In the series of large-scale works on paper which succeeded this group, the elements and devices marooned in the infinity of a white ground, were replaced by richly textured, packed atmospheres. Jones produced them by developing several paintings simultaneously and would borrow and recycle templates and images so that the sibling of a saxaphone would surface, in negative, from one painting to another. In these improvisations on themes of materialisation and dematerialisation a human presence, albeit conjured according to the playful mechnaics of Duchamp and Picabia, is never far away.

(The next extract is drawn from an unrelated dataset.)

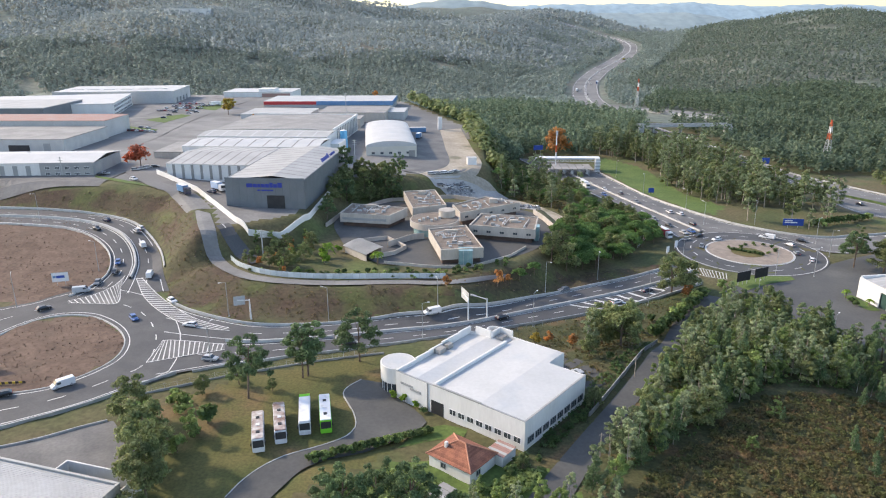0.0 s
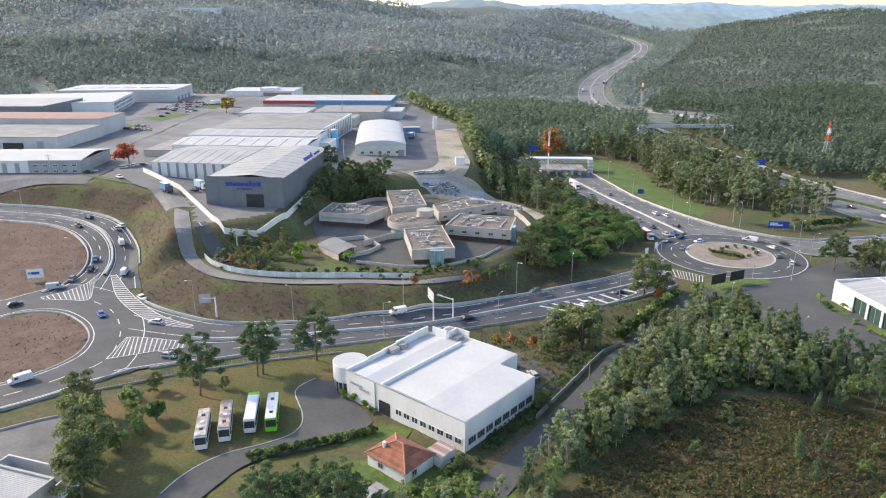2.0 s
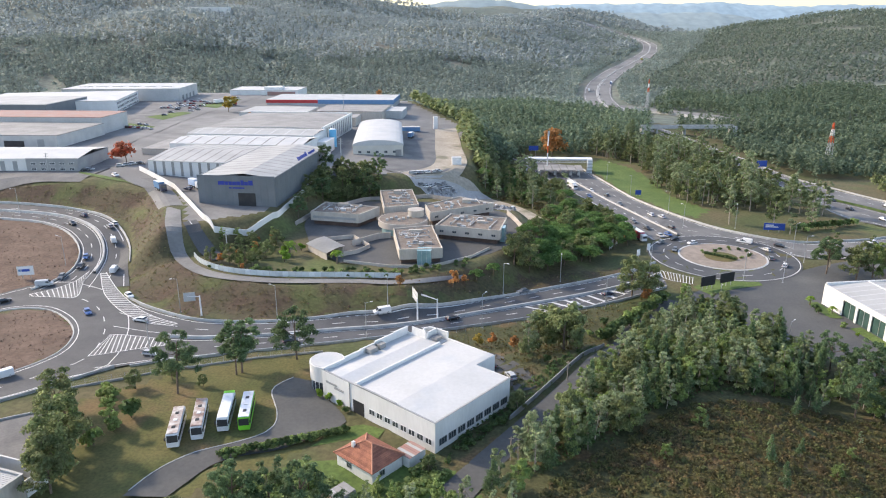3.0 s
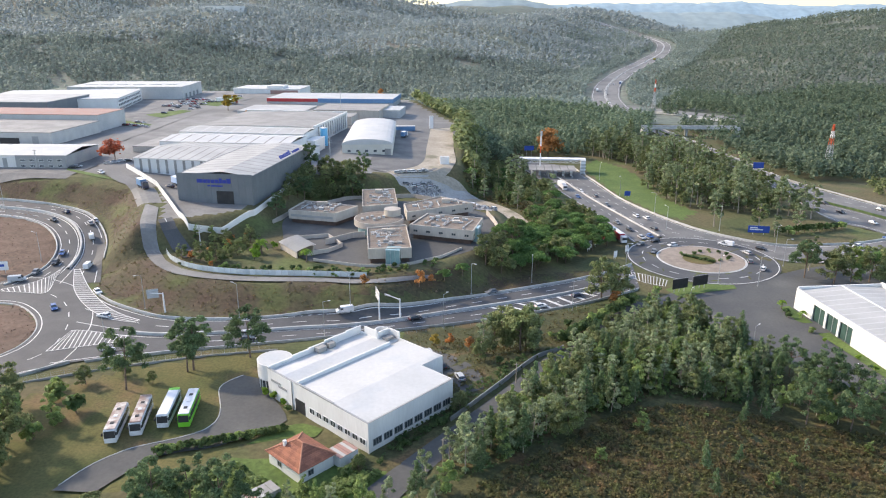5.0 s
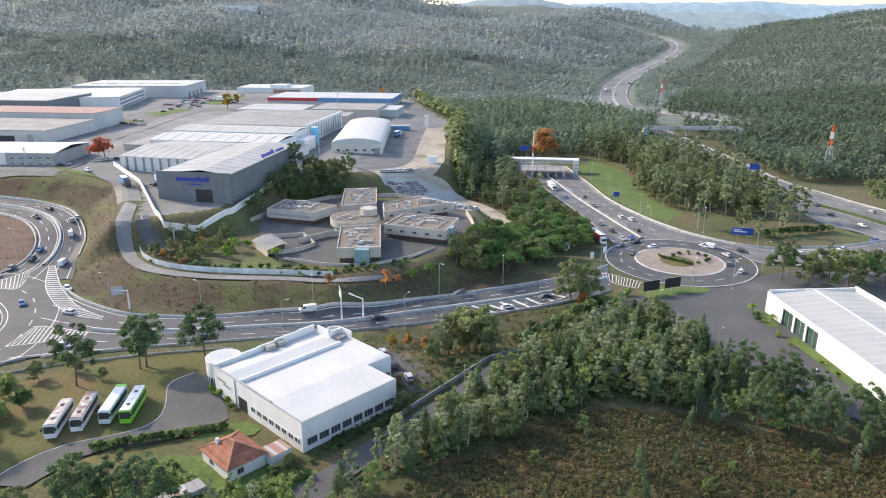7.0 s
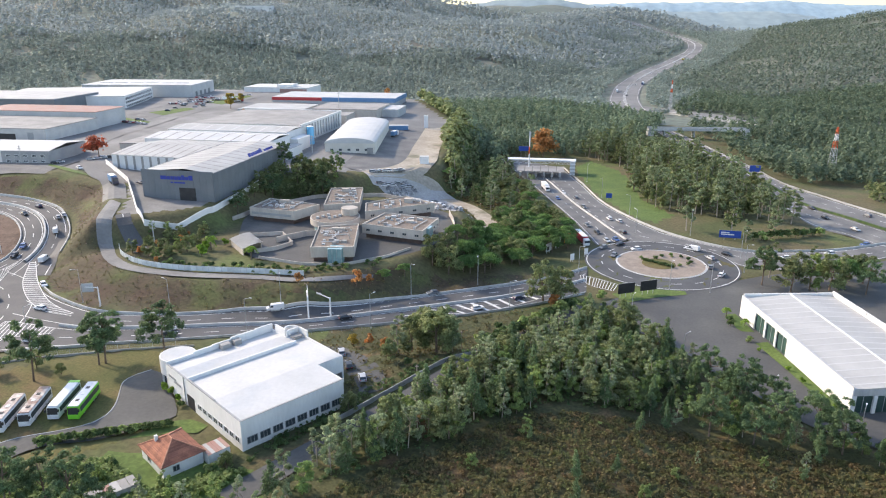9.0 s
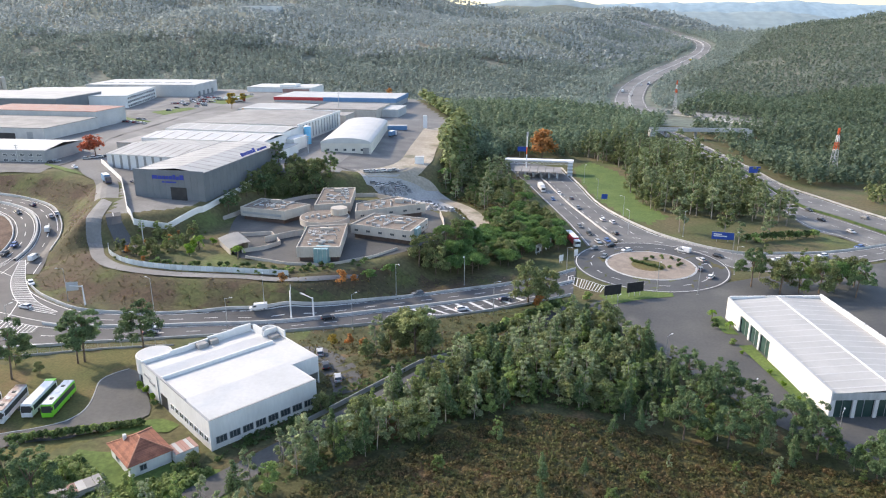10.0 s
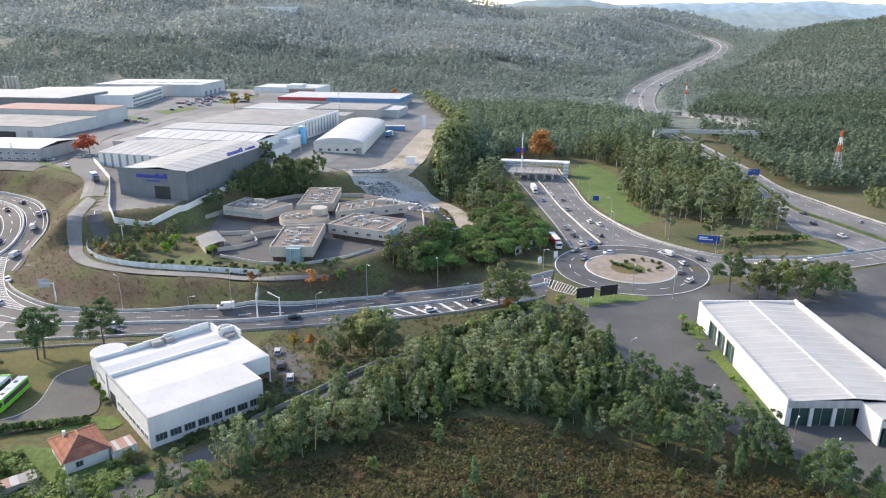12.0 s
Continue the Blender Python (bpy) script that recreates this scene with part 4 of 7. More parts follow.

While producing these paintings, Jones had made his first visit to Japan and in 1987 embarked on a longer stay, a two-year scholarship at Kyoto University of Arts. Temperamentally attuned to the country, he was also keenly aware of his foreignness but, like European film-makers such as Wim Wenders who see the American scene with a keener eye than their counterparts amongst the natives, he was very quick to assimilate experiences of every kind, both visual and non- visual. In the series of works which he produced, each painting consisted of a square within a square with the ensuing border being crucial to the overall structure. Crossing the Wire - Catching the Thread (the painting which really does hint at his sense of alienation in a foreign land) is, however, the exception which proves the rule. Here an extra rectangle has been added to the base of the painting while the inner square has been reduced and left unpainted. An innocently literal reading of the consequent image might be of a film screen (films again), from which the projected events have somehow slipped and are flickering on and off in the space of a room. A less literal interpretation still yields a disturbingly ambiguous construction in which the dull crimson border sometimes towers over us and sometimes recedes. The 'cubist' still-life of bottle, telephone and box, placed within a shadow of which Braque would have wholly approved, compounds the sense of unease occupying, as it does, a palpable space whilst being surrounded by spatial compression.
Empty Orchestra 1






Crossing the Wire

In this series it is very much as if the pragmatist collage methods of his earlier work had yielded to more spontaneous painting. The organic development of paintings remained however: areas of paint would be established and then wiped out, or obliterated, areas of lacquer or varnishes would be introduced (Japanese art was, after all, around him everywhere), and his favourite compositional devices - the plunging diagonals and fluttering ribbons - remained. Mysteriously, some of the harsher images persisted too, the thorns, for instance or the carapaces that make one think of the cruelties of Bosch. Often though, these paintings look as if they came into being by some process akin to parthenogenesis or that at any rate the artist had adopted the role of the distant master of ceremonies. Or perhaps not. Like Tarkovsky's Stalker, Jones lies in wait, watches, ensnares, reveals - or merely hints. It is the strategy of the poet.